No meio do show, jovens músicos da orquestra de Itiberê, garotas e rapazes de grande domínio na obra de Hermeto, subiram ao palco para também prestar uma homenagem, interpretando 3 canções. Enquanto o equipamento era trocado,e a bateria remontada (já que o novo baterista é destro e Marcio Bahia canhoto), o baixista Itiberê solava enquanto solfejava as notas. O barulho da platéia o irritou, ele parou de tocar, deu esporro na galera, pediu respeito à música, e só quando conseguiu silêncio voltou a tocar. A garotada arrebentou, provando que a Música Brasileira tem um belo futuro garantido.

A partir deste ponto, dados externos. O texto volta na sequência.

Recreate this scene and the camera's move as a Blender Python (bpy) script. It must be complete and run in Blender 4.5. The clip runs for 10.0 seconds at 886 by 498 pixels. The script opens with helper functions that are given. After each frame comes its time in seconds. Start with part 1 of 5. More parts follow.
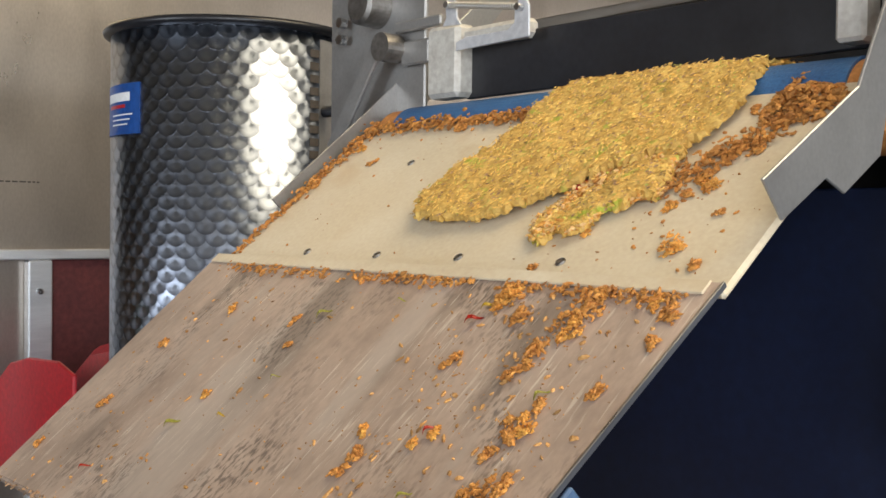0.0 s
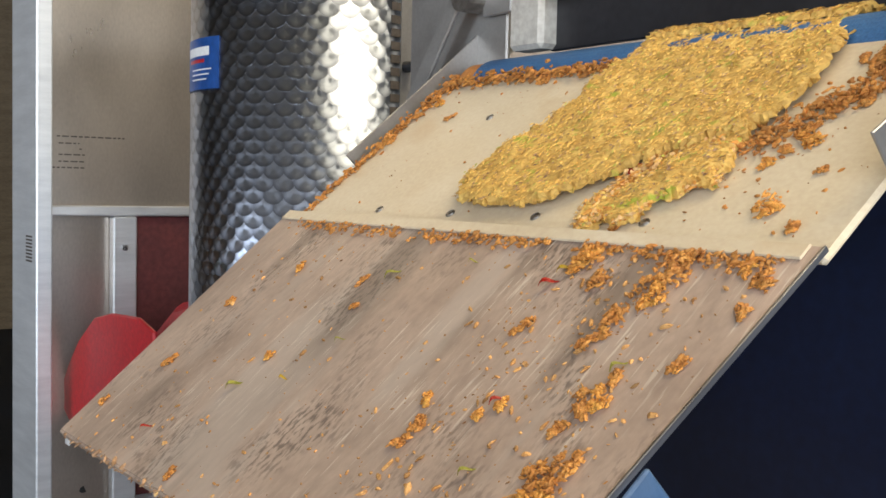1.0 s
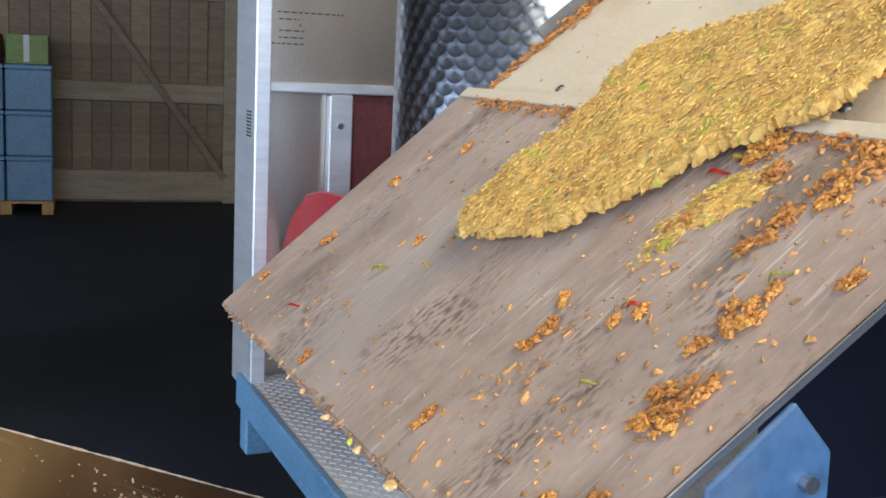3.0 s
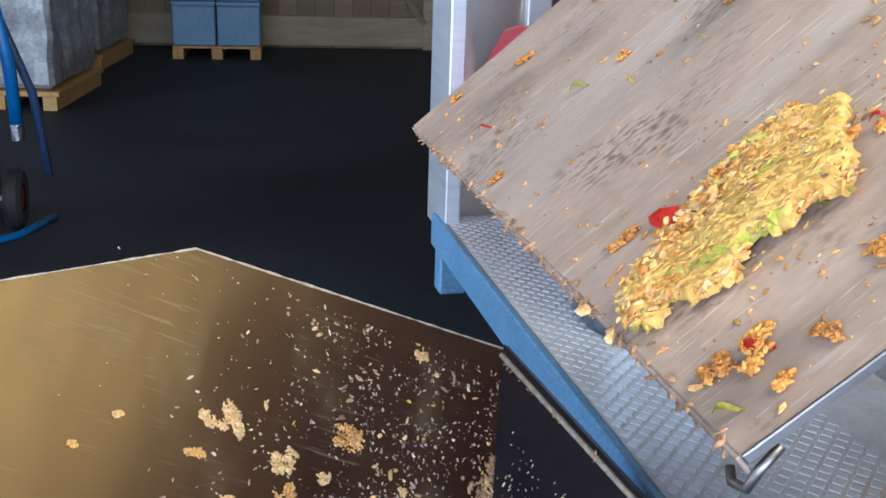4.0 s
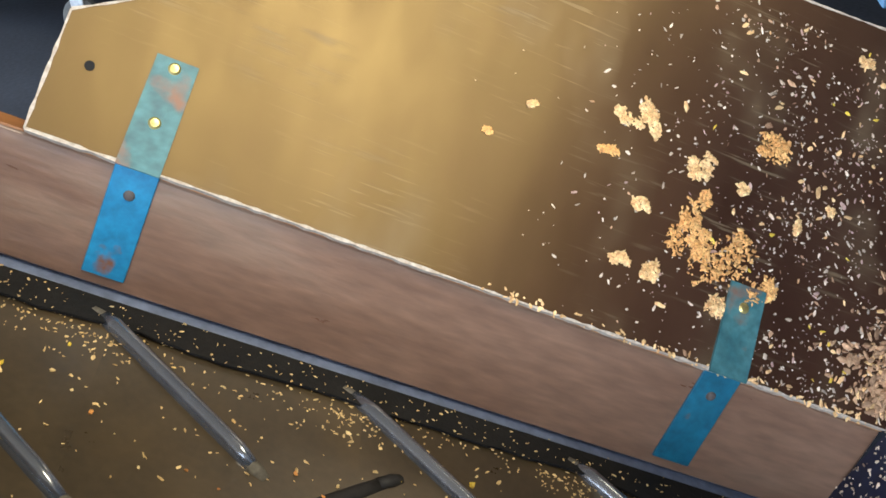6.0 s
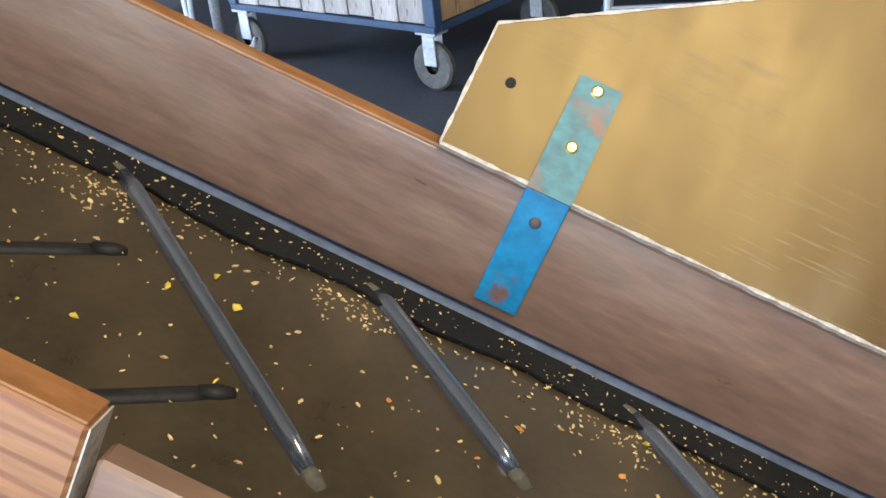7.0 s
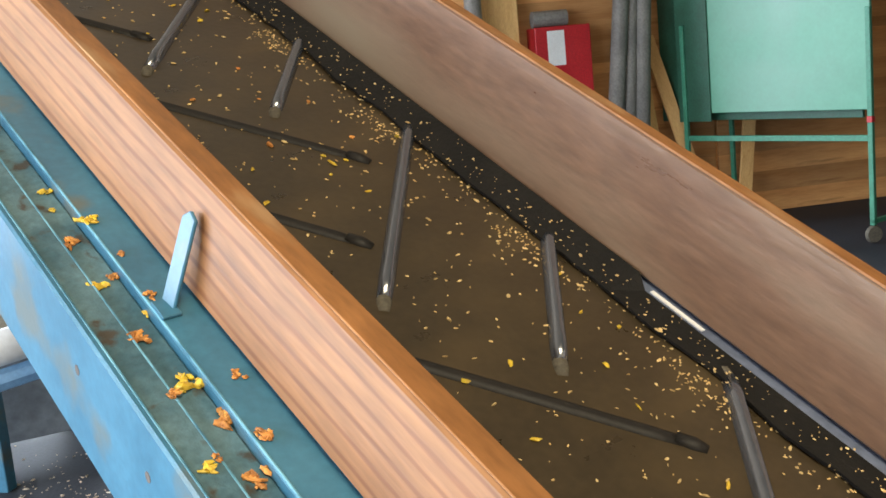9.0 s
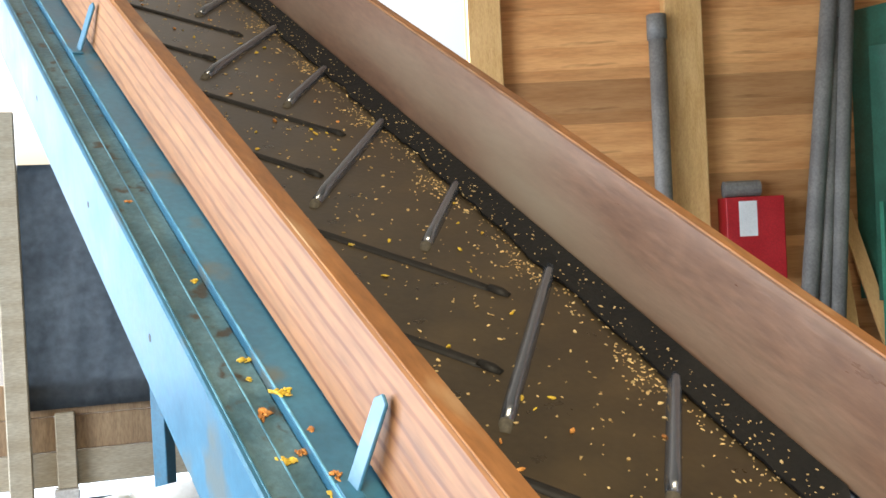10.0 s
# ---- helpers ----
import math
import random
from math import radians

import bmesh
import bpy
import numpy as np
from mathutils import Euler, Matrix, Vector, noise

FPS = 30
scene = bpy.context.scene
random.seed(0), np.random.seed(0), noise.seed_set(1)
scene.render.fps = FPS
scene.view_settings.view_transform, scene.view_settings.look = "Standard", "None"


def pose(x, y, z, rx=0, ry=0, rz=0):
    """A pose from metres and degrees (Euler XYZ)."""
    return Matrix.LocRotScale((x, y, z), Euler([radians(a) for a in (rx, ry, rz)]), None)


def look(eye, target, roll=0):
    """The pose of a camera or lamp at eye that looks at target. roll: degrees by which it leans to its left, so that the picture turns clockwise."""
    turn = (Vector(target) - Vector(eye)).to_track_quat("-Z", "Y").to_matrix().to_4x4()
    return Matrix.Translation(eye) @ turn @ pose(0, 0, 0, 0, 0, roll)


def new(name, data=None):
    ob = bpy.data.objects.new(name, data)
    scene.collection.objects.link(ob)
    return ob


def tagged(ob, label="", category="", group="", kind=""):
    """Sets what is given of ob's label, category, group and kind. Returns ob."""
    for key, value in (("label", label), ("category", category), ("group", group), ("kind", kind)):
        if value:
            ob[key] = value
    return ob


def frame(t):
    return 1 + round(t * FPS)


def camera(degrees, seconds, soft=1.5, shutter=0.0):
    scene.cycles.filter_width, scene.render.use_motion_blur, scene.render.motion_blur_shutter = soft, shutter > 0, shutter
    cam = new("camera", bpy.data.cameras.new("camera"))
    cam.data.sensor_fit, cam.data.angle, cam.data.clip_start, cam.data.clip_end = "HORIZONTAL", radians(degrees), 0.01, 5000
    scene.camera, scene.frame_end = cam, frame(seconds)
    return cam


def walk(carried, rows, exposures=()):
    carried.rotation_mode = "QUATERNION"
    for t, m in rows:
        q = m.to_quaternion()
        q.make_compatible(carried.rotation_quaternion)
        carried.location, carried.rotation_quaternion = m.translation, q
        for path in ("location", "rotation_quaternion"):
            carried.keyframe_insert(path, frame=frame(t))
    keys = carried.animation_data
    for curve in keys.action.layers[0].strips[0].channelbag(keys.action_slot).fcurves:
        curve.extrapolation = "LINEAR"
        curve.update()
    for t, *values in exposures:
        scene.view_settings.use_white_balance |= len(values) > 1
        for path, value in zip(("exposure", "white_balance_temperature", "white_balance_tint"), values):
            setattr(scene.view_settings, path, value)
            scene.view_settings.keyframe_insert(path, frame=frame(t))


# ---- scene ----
# ---- camera and walk ----
cam = camera(44.1, 10.0, soft=1.6)
walk(cam, [
    (0.0, pose(0.000, 0.000, 1.550, 88.73, -0.68, -0.00)),
    (0.5, pose(0.010, 0.037, 1.549, 87.76, -0.90, 2.22)),
    (1.0, pose(0.018, 0.079, 1.543, 86.70, -1.28, 4.78)),
    (1.5, pose(0.040, 0.121, 1.541, 85.61, -1.78, 7.50)),
    (2.0, pose(0.063, 0.160, 1.539, 84.48, -2.28, 10.28)),
    (2.2, pose(0.072, 0.174, 1.537, 83.98, -2.51, 11.50)),
    (3.3, pose(0.093, 0.233, 1.517, 78.43, -2.55, 20.71)),
    (3.5, pose(0.084, 0.250, 1.505, 76.79, -2.40, 22.79)),
    (4.0, pose(0.068, 0.284, 1.478, 72.44, -1.75, 28.19)),
    (4.5, pose(0.064, 0.312, 1.460, 67.91, -0.74, 33.05)),
    (5.0, pose(0.067, 0.337, 1.441, 63.69, 0.60, 37.47)),
    (5.5, pose(0.049, 0.341, 1.422, 60.42, 1.95, 42.04)),
    (6.0, pose(0.001, 0.333, 1.399, 58.56, 3.75, 48.41)),
    (6.2, pose(-0.021, 0.329, 1.386, 58.72, 4.62, 51.72)),
    (7.3, pose(-0.196, 0.245, 1.327, 65.23, 6.12, 69.86)),
    (7.5, pose(-0.218, 0.237, 1.337, 66.52, 6.46, 73.97)),
    (8.0, pose(-0.254, 0.202, 1.359, 70.58, 6.86, 83.96)),
    (8.5, pose(-0.277, 0.171, 1.384, 75.18, 6.07, 93.56)),
    (9.0, pose(-0.280, 0.156, 1.406, 80.26, 5.25, 101.68)),
    (9.5, pose(-0.295, 0.141, 1.427, 85.03, 4.14, 107.14)),
    (10.0, pose(-0.297, 0.137, 1.442, 89.06, 2.80, 111.30)),
], exposures=[(0.0, -0.68, 6550, 10), (2.0, -0.5, 6100, 10), (3.5, -0.44, 5400, 10), (4.0, -0.14, 5300, 10), (4.5, 0.06, 5200, 10), (5.5, 0.28, 5500, 10), (6.2, 0.34, 5650, 10), (7.5, 0.42, 5350, 10), (8.0, 0.48, 5500, 10), (8.5, 0.44, 6100, 10), (9.5, 0.55, 6250, 10), (10.0, 0.65, 6000, 10)])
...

Hermeto e banda volataram pra tocar mais, e seriam mais uma vez interrompidos, dessa vez para entrada de amigos e vários familiares que com direito a bolo de aniversário puxaram um animado "Parabéns pra Você".Não cronometrei, mas fiquei com a impressão de que o show foi curto. Não teve bis, e Fabio Pascoal voltou sozinho apenas para sortear dois livros e o novo DVD de Hermeto que foi a realização de um sonho: lançar um trabalho feito exclusivamente com sons feitos do próprio corpo. Ele gravou tudo sozinho, criando sons cantando, batendo palmas, coçando a barba. Até o barulho do seu estômago foi usado.
O DVD estava sendo vendido na Lona, e foi exibido no telão, ao ar livre, após o show.
E voltando ao show, ele foi encerrado com os 4 músicos descendo para a pista cada um com um par de canos que eram batidos no chão, promovendo uma verdadeira sinfonia, mesclando percussão com notas musicais. Enquanto isso o casal Aline e Hermeto improvisavam melodias vocais e soltavam rimas, que iam de agradecimentos ao público a declarações de amor mútuas.
Vida Longa ao Mestre Hermeto Pascoal!